Copy out every line in which the string "scene" occurs.

● SUPPLIED ENTRIES:
* * *

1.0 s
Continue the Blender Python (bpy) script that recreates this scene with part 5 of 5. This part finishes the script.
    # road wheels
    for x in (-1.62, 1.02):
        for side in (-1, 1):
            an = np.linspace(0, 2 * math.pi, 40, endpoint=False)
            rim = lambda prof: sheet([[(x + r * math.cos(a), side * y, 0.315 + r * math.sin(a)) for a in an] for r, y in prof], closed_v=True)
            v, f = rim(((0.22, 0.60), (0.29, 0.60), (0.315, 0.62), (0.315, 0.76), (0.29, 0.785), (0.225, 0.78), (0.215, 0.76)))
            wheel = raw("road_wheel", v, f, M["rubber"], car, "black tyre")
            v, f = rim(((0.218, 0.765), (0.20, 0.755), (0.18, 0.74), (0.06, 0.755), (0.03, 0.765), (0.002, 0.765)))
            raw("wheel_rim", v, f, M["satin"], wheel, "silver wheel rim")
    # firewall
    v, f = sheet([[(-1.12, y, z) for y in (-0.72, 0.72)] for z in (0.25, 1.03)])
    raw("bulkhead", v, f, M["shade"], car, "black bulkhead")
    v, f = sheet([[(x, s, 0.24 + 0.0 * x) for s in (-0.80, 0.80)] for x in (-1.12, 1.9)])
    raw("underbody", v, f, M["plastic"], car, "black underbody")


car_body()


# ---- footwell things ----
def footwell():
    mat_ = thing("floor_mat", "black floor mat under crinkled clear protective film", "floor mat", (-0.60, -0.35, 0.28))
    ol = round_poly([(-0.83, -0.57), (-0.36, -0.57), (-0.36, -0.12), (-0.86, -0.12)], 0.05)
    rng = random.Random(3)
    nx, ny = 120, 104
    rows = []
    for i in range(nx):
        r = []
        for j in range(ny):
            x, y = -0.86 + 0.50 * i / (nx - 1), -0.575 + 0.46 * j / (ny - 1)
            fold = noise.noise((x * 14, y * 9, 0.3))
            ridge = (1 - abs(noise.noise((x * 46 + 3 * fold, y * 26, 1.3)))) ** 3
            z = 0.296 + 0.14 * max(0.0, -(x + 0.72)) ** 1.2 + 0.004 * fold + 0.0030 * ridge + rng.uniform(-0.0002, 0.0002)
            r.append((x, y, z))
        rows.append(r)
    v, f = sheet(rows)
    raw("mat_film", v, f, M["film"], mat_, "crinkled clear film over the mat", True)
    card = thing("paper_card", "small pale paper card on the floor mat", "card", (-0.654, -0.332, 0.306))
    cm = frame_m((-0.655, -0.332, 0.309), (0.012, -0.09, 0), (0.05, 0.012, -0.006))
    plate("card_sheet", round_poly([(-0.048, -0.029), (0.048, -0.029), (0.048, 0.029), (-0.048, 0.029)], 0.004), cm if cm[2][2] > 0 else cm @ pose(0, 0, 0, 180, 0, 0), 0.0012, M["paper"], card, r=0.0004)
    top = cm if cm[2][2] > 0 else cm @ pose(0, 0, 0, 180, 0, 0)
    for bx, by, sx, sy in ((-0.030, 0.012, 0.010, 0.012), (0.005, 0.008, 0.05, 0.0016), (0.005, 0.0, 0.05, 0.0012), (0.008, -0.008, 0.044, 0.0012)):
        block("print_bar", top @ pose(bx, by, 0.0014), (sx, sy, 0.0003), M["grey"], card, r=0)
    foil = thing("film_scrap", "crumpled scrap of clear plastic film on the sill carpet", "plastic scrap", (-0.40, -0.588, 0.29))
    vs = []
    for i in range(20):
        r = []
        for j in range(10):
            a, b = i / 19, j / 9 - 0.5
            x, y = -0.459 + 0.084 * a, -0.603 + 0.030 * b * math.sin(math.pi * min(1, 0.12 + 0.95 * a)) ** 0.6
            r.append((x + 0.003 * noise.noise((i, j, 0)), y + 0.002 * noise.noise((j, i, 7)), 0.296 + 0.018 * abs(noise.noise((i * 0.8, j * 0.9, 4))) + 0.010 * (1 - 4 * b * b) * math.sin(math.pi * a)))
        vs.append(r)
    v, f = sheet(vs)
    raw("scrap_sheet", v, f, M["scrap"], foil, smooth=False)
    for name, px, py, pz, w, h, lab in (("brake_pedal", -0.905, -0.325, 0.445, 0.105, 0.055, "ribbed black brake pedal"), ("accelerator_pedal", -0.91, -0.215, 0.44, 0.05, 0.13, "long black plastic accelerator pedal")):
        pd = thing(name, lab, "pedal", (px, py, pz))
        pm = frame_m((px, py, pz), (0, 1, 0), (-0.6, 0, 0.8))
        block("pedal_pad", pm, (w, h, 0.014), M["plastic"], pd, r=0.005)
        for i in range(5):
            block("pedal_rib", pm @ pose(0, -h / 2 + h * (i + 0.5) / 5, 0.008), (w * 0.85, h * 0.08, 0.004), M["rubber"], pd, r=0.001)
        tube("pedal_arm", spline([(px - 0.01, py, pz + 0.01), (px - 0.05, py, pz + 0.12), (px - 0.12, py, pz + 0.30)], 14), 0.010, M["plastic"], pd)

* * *

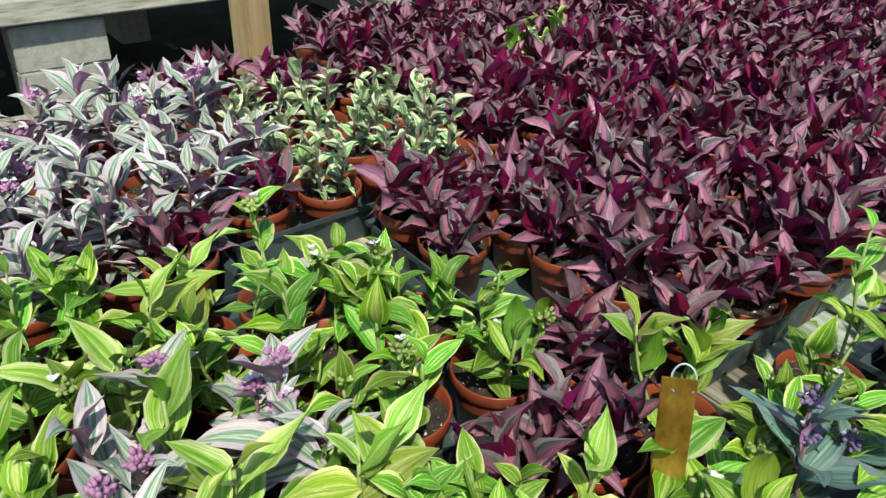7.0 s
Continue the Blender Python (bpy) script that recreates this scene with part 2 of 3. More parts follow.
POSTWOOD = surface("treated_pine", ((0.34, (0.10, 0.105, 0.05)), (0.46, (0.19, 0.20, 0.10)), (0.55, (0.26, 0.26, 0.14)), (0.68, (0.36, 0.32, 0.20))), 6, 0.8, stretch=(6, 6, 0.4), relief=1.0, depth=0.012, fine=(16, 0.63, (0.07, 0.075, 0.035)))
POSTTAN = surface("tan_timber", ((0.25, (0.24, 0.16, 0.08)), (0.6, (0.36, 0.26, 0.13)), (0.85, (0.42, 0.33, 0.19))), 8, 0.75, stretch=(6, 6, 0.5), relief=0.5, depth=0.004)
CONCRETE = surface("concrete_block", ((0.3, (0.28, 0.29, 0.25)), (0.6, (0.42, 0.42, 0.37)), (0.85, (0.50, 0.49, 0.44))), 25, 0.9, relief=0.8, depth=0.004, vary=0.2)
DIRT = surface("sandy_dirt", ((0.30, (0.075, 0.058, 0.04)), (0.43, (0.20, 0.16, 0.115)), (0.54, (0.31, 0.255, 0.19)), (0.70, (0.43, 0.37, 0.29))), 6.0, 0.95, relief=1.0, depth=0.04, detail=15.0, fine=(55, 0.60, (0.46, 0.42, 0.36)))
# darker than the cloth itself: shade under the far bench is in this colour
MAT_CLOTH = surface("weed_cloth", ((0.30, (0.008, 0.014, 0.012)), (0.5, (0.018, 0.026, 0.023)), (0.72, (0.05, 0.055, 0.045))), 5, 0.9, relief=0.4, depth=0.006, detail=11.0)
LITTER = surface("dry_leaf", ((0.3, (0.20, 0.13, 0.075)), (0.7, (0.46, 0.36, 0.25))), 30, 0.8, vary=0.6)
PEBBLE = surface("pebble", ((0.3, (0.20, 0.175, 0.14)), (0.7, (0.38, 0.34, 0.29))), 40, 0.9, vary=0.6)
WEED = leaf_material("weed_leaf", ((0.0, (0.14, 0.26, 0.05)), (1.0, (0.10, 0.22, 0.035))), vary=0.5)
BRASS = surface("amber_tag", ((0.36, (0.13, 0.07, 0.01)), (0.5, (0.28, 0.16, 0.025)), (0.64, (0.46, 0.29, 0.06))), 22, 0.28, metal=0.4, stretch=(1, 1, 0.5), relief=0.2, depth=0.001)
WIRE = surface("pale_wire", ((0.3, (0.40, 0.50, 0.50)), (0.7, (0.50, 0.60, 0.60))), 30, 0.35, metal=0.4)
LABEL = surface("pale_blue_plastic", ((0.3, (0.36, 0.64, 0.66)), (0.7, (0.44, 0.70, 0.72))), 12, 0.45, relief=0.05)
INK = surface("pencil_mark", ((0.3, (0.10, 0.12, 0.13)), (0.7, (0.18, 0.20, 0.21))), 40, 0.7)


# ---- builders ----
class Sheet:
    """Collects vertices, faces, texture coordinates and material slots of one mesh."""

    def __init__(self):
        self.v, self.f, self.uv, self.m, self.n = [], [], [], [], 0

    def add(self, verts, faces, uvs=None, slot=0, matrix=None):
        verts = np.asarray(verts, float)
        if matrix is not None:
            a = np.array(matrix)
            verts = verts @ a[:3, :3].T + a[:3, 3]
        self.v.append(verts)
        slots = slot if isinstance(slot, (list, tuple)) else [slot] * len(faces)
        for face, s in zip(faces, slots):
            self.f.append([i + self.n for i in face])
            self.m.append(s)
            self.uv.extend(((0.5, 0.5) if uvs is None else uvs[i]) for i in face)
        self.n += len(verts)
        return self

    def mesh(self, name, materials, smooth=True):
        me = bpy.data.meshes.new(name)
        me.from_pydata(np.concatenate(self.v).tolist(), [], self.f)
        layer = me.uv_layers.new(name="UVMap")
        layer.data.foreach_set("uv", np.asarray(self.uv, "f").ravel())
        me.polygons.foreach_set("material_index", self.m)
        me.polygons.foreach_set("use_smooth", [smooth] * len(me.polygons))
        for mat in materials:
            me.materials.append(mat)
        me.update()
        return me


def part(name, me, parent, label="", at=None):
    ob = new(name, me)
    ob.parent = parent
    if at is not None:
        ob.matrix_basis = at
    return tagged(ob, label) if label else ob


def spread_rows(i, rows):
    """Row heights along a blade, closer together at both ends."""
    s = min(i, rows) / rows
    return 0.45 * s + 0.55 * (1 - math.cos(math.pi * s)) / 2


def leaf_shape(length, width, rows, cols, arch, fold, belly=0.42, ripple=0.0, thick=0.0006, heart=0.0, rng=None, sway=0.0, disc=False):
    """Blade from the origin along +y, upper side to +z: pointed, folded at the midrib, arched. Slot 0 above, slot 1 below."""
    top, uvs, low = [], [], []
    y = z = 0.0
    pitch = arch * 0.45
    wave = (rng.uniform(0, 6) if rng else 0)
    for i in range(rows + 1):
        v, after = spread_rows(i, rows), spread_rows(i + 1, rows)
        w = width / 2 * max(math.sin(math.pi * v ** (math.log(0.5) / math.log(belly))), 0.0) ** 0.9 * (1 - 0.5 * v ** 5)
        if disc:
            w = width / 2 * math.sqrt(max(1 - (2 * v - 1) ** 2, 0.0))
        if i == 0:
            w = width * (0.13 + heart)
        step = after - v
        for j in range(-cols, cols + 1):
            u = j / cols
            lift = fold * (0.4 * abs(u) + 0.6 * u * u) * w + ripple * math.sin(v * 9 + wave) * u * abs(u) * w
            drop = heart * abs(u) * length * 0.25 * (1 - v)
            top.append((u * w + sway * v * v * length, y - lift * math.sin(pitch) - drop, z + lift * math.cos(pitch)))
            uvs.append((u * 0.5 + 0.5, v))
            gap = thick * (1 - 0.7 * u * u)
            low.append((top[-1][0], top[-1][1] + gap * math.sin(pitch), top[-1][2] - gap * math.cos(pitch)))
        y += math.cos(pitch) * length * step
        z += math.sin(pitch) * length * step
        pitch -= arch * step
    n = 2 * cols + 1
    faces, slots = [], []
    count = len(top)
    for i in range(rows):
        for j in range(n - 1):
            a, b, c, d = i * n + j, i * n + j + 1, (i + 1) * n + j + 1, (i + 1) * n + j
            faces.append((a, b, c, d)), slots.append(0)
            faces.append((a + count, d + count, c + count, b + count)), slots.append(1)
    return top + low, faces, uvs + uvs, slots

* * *

● RESULT BELOW:
Continue the Blender Python (bpy) script that recreates this scene with part 5 of 5. This part finishes the script.
Continue the Blender Python (bpy) script that recreates this scene with part 2 of 3. More parts follow.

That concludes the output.